■ WORK TO BE COMPLETED
Give the data below again exactly as written, without its pictures.

■ DATA ENTRIES

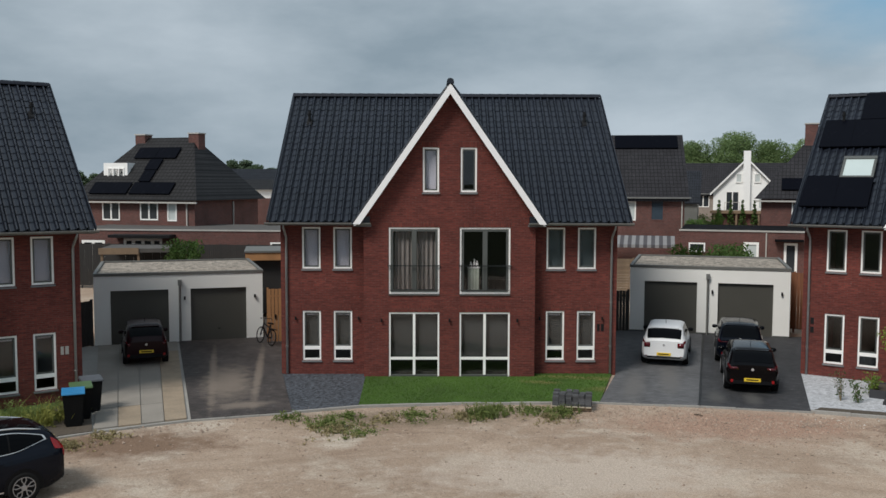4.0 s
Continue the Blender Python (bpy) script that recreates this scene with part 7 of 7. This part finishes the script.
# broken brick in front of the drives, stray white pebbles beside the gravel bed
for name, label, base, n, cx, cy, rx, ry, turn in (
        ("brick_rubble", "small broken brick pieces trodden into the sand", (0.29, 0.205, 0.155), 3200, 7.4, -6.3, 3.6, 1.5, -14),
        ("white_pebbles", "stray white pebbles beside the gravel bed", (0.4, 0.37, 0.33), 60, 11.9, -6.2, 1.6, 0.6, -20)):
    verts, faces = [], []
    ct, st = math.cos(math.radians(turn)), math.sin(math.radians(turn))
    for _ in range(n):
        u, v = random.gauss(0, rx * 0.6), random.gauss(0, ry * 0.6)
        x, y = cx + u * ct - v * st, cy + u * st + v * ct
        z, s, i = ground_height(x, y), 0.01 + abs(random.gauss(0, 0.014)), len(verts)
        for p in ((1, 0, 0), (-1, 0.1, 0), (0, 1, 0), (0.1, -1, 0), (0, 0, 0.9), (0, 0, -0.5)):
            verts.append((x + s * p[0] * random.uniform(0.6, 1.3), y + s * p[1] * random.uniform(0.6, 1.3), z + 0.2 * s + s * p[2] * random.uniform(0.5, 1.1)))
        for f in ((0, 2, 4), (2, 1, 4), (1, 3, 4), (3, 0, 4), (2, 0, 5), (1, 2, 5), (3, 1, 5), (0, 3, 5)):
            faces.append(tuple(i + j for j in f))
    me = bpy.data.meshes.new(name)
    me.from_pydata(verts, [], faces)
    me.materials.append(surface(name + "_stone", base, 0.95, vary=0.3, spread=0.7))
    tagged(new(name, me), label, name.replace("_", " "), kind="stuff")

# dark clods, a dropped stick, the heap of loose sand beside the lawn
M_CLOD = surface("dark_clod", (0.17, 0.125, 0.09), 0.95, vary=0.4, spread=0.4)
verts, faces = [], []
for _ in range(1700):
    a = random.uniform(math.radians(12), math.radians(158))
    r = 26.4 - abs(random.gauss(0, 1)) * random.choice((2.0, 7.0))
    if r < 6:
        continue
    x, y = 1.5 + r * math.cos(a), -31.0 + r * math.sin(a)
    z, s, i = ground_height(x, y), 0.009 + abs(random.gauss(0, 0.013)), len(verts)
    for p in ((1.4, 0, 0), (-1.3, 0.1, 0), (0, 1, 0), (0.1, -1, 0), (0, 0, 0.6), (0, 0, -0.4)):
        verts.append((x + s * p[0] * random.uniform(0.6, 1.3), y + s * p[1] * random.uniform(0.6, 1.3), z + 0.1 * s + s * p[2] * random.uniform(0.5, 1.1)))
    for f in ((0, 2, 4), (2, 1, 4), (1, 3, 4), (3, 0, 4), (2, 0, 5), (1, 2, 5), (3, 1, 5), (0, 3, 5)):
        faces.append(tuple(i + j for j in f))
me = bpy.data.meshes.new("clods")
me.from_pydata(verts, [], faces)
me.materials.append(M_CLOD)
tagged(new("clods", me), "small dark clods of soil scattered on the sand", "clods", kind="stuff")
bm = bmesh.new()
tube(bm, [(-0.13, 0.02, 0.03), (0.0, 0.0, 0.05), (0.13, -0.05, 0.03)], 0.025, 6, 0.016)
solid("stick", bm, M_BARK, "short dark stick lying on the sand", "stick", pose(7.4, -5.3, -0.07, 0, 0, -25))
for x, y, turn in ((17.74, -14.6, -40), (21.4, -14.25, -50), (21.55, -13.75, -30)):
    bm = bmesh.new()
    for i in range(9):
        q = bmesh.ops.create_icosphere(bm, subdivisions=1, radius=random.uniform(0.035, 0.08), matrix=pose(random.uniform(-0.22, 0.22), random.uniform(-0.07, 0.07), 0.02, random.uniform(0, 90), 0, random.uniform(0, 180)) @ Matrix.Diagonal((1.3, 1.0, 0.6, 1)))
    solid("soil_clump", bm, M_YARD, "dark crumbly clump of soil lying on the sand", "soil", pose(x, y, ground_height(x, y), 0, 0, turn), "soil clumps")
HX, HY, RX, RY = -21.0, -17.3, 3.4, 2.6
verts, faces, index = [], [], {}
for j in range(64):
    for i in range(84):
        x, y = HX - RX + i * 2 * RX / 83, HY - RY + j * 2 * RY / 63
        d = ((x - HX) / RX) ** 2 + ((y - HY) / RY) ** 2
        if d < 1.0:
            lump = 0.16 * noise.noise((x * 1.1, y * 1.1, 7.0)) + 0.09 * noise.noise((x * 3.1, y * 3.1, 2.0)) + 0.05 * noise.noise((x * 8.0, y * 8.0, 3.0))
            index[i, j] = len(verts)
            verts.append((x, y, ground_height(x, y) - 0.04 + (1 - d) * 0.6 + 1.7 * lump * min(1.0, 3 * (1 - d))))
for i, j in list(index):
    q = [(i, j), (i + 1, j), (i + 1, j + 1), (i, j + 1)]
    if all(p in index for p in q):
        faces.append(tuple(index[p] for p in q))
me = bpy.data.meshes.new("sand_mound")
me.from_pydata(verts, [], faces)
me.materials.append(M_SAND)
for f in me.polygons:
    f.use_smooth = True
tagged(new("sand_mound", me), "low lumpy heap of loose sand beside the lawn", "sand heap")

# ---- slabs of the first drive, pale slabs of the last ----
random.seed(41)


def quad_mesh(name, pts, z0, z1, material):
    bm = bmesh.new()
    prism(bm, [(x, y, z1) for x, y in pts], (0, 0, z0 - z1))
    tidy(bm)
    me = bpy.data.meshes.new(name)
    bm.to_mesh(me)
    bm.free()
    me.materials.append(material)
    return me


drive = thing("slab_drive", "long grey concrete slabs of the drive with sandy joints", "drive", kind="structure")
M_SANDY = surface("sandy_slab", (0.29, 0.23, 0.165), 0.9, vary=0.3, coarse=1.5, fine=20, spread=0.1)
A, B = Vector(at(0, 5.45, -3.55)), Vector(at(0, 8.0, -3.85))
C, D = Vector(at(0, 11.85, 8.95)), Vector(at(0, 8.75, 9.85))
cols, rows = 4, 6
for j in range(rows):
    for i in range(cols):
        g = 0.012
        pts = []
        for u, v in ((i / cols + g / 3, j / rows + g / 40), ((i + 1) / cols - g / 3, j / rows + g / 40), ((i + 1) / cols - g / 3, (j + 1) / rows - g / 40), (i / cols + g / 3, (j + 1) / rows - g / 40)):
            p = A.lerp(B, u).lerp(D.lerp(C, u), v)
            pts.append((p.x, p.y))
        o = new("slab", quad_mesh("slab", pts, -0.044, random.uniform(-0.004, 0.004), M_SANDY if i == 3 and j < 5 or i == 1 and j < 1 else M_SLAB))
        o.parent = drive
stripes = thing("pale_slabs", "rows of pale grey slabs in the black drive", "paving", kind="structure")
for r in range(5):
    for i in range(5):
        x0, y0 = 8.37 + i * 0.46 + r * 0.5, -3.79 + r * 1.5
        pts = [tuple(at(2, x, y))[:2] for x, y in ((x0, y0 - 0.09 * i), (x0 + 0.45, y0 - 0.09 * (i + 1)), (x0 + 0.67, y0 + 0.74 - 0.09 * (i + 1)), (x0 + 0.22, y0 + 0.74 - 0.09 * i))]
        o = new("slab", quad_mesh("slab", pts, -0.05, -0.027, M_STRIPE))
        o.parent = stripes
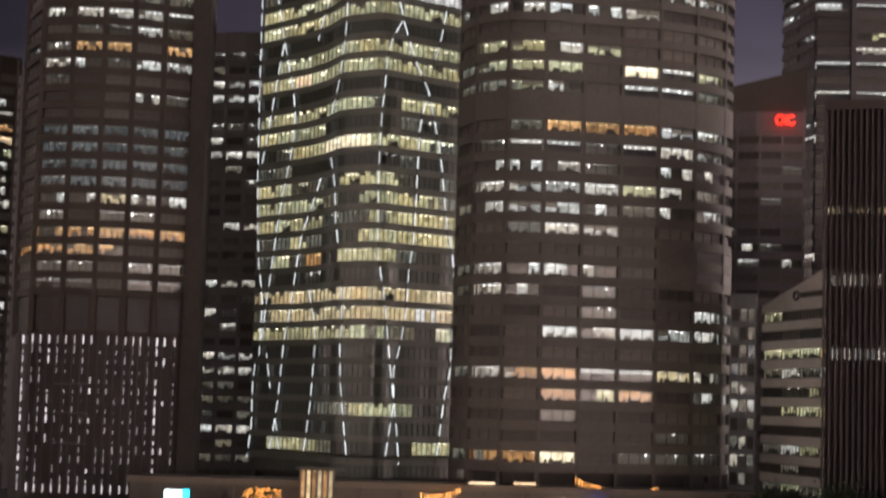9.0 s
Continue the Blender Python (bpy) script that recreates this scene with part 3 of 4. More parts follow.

■ WORKED SOLUTION
4.0 s
Continue the Blender Python (bpy) script that recreates this scene with part 7 of 7. This part finishes the script.
# broken brick in front of the drives, stray white pebbles beside the gravel bed
for name, label, base, n, cx, cy, rx, ry, turn in (
        ("brick_rubble", "small broken brick pieces trodden into the sand", (0.29, 0.205, 0.155), 3200, 7.4, -6.3, 3.6, 1.5, -14),
        ("white_pebbles", "stray white pebbles beside the gravel bed", (0.4, 0.37, 0.33), 60, 11.9, -6.2, 1.6, 0.6, -20)):
    verts, faces = [], []
    ct, st = math.cos(math.radians(turn)), math.sin(math.radians(turn))
    for _ in range(n):
        u, v = random.gauss(0, rx * 0.6), random.gauss(0, ry * 0.6)
        x, y = cx + u * ct - v * st, cy + u * st + v * ct
        z, s, i = ground_height(x, y), 0.01 + abs(random.gauss(0, 0.014)), len(verts)
        for p in ((1, 0, 0), (-1, 0.1, 0), (0, 1, 0), (0.1, -1, 0), (0, 0, 0.9), (0, 0, -0.5)):
            verts.append((x + s * p[0] * random.uniform(0.6, 1.3), y + s * p[1] * random.uniform(0.6, 1.3), z + 0.2 * s + s * p[2] * random.uniform(0.5, 1.1)))
        for f in ((0, 2, 4), (2, 1, 4), (1, 3, 4), (3, 0, 4), (2, 0, 5), (1, 2, 5), (3, 1, 5), (0, 3, 5)):
            faces.append(tuple(i + j for j in f))
    me = bpy.data.meshes.new(name)
    me.from_pydata(verts, [], faces)
    me.materials.append(surface(name + "_stone", base, 0.95, vary=0.3, spread=0.7))
    tagged(new(name, me), label, name.replace("_", " "), kind="stuff")

# dark clods, a dropped stick, the heap of loose sand beside the lawn
M_CLOD = surface("dark_clod", (0.17, 0.125, 0.09), 0.95, vary=0.4, spread=0.4)
verts, faces = [], []
for _ in range(1700):
    a = random.uniform(math.radians(12), math.radians(158))
    r = 26.4 - abs(random.gauss(0, 1)) * random.choice((2.0, 7.0))
    if r < 6:
        continue
    x, y = 1.5 + r * math.cos(a), -31.0 + r * math.sin(a)
    z, s, i = ground_height(x, y), 0.009 + abs(random.gauss(0, 0.013)), len(verts)
    for p in ((1.4, 0, 0), (-1.3, 0.1, 0), (0, 1, 0), (0.1, -1, 0), (0, 0, 0.6), (0, 0, -0.4)):
        verts.append((x + s * p[0] * random.uniform(0.6, 1.3), y + s * p[1] * random.uniform(0.6, 1.3), z + 0.1 * s + s * p[2] * random.uniform(0.5, 1.1)))
    for f in ((0, 2, 4), (2, 1, 4), (1, 3, 4), (3, 0, 4), (2, 0, 5), (1, 2, 5), (3, 1, 5), (0, 3, 5)):
        faces.append(tuple(i + j for j in f))
me = bpy.data.meshes.new("clods")
me.from_pydata(verts, [], faces)
me.materials.append(M_CLOD)
tagged(new("clods", me), "small dark clods of soil scattered on the sand", "clods", kind="stuff")
bm = bmesh.new()
tube(bm, [(-0.13, 0.02, 0.03), (0.0, 0.0, 0.05), (0.13, -0.05, 0.03)], 0.025, 6, 0.016)
solid("stick", bm, M_BARK, "short dark stick lying on the sand", "stick", pose(7.4, -5.3, -0.07, 0, 0, -25))
for x, y, turn in ((17.74, -14.6, -40), (21.4, -14.25, -50), (21.55, -13.75, -30)):
    bm = bmesh.new()
    for i in range(9):
        q = bmesh.ops.create_icosphere(bm, subdivisions=1, radius=random.uniform(0.035, 0.08), matrix=pose(random.uniform(-0.22, 0.22), random.uniform(-0.07, 0.07), 0.02, random.uniform(0, 90), 0, random.uniform(0, 180)) @ Matrix.Diagonal((1.3, 1.0, 0.6, 1)))
    solid("soil_clump", bm, M_YARD, "dark crumbly clump of soil lying on the sand", "soil", pose(x, y, ground_height(x, y), 0, 0, turn), "soil clumps")
HX, HY, RX, RY = -21.0, -17.3, 3.4, 2.6
verts, faces, index = [], [], {}
for j in range(64):
    for i in range(84):
        x, y = HX - RX + i * 2 * RX / 83, HY - RY + j * 2 * RY / 63
        d = ((x - HX) / RX) ** 2 + ((y - HY) / RY) ** 2
        if d < 1.0:
            lump = 0.16 * noise.noise((x * 1.1, y * 1.1, 7.0)) + 0.09 * noise.noise((x * 3.1, y * 3.1, 2.0)) + 0.05 * noise.noise((x * 8.0, y * 8.0, 3.0))
            index[i, j] = len(verts)
            verts.append((x, y, ground_height(x, y) - 0.04 + (1 - d) * 0.6 + 1.7 * lump * min(1.0, 3 * (1 - d))))
for i, j in list(index):
    q = [(i, j), (i + 1, j), (i + 1, j + 1), (i, j + 1)]
    if all(p in index for p in q):
        faces.append(tuple(index[p] for p in q))
me = bpy.data.meshes.new("sand_mound")
me.from_pydata(verts, [], faces)
me.materials.append(M_SAND)
for f in me.polygons:
    f.use_smooth = True
tagged(new("sand_mound", me), "low lumpy heap of loose sand beside the lawn", "sand heap")

# ---- slabs of the first drive, pale slabs of the last ----
random.seed(41)


def quad_mesh(name, pts, z0, z1, material):
    bm = bmesh.new()
    prism(bm, [(x, y, z1) for x, y in pts], (0, 0, z0 - z1))
    tidy(bm)
    me = bpy.data.meshes.new(name)
    bm.to_mesh(me)
    bm.free()
    me.materials.append(material)
    return me


drive = thing("slab_drive", "long grey concrete slabs of the drive with sandy joints", "drive", kind="structure")
M_SANDY = surface("sandy_slab", (0.29, 0.23, 0.165), 0.9, vary=0.3, coarse=1.5, fine=20, spread=0.1)
A, B = Vector(at(0, 5.45, -3.55)), Vector(at(0, 8.0, -3.85))
C, D = Vector(at(0, 11.85, 8.95)), Vector(at(0, 8.75, 9.85))
cols, rows = 4, 6
for j in range(rows):
    for i in range(cols):
        g = 0.012
        pts = []
        for u, v in ((i / cols + g / 3, j / rows + g / 40), ((i + 1) / cols - g / 3, j / rows + g / 40), ((i + 1) / cols - g / 3, (j + 1) / rows - g / 40), (i / cols + g / 3, (j + 1) / rows - g / 40)):
            p = A.lerp(B, u).lerp(D.lerp(C, u), v)
            pts.append((p.x, p.y))
        o = new("slab", quad_mesh("slab", pts, -0.044, random.uniform(-0.004, 0.004), M_SANDY if i == 3 and j < 5 or i == 1 and j < 1 else M_SLAB))
        o.parent = drive
stripes = thing("pale_slabs", "rows of pale grey slabs in the black drive", "paving", kind="structure")
for r in range(5):
    for i in range(5):
        x0, y0 = 8.37 + i * 0.46 + r * 0.5, -3.79 + r * 1.5
        pts = [tuple(at(2, x, y))[:2] for x, y in ((x0, y0 - 0.09 * i), (x0 + 0.45, y0 - 0.09 * (i + 1)), (x0 + 0.67, y0 + 0.74 - 0.09 * (i + 1)), (x0 + 0.22, y0 + 0.74 - 0.09 * i))]
        o = new("slab", quad_mesh("slab", pts, -0.05, -0.027, M_STRIPE))
        o.parent = stripes
9.0 s
Continue the Blender Python (bpy) script that recreates this scene with part 3 of 4. More parts follow.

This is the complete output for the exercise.